David Peterson (Writer and Artist)


First things first - there are talking mice with swords, so yes - it is a bit like Brian Jacques’ Redwall series in that regard. Mouseguard is set at a very different scale though, with the tales being small and character-driven, rather than the Tolkien-esque high fantasy of Jacques’ stories. The artwork is the main draw though, with precise linework and watercolour-esque colouring that makes Mouseguard look like nothing else on the shelves.

New Brighton Archaeological Society

Mark Andrew Smith (Writer) and Matthew Weldon (Artist)

New Brighton Archaeological Society

More wish-fulfillment stuff. Here a gang of kids take up their parents’ mantles as the New Brighton Archaeological Society, and head off on an adventure with goblins to find out what happened to their parents. It’s slightly knowing, but has plenty of humour and faintly unthreatening adventure aimed at kids. There are dead parents involved, and the possibility of some villainous relatives, but it never strays into particularly dark territory.

You can read the first volume online - a second volume was funded last year and is currently being finished up. There’s a trade paperback of the first volume available as well.

The Phoenix

Various writers and artists

The Cover of The Phoenix Comic Issue 1

This new British comic only launched properly in 2012, but it’s already starting to pick up a fairly sizable audience. There are strips from well-known indie comics creators like Simone Lia and Paul Duffield, as well as a range of up and coming artists. It rotates new stories in amongst recurring strips, so there’s a lot to see. One highlight is Adam Murphy’s Corpse Talk strip, where the author digs up historical figures and interviews them. Just macabre enough for kids.

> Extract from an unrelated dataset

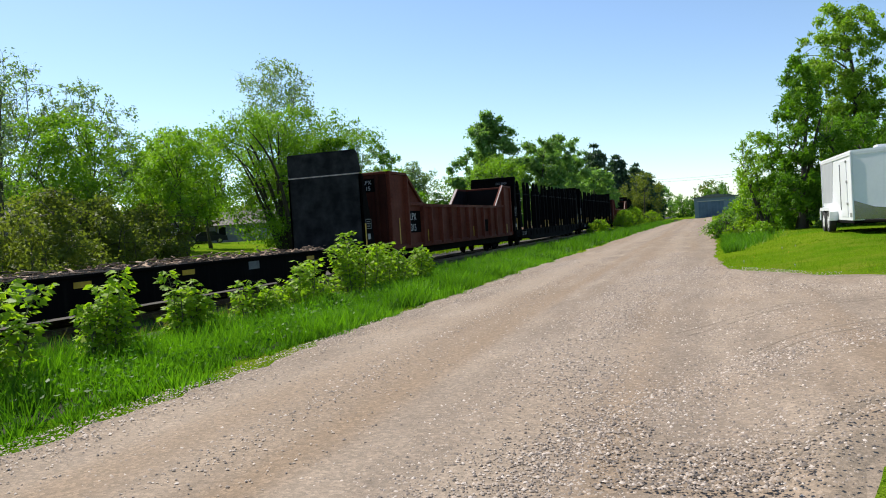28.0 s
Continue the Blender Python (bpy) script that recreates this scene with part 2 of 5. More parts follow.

There’s a fairly content-light website here, but you’ll need to pick up a physical copy to see much of the strips (a bold idea!). There’s a map of bookshops that stock it on the site, and it’s also available from Waitrose supermarkets. No further comment on that.

That’s all folks

There’s always more that I could recommend, but I’d encourage anyone who reads comics with their kids to chime in and let us know what they’re reading at the minute. There seem to be so many good writers and artists working in kids’ comics at the moment that it would be a shame to see their work continue to be pushed off shelves to make space for recycled ideas.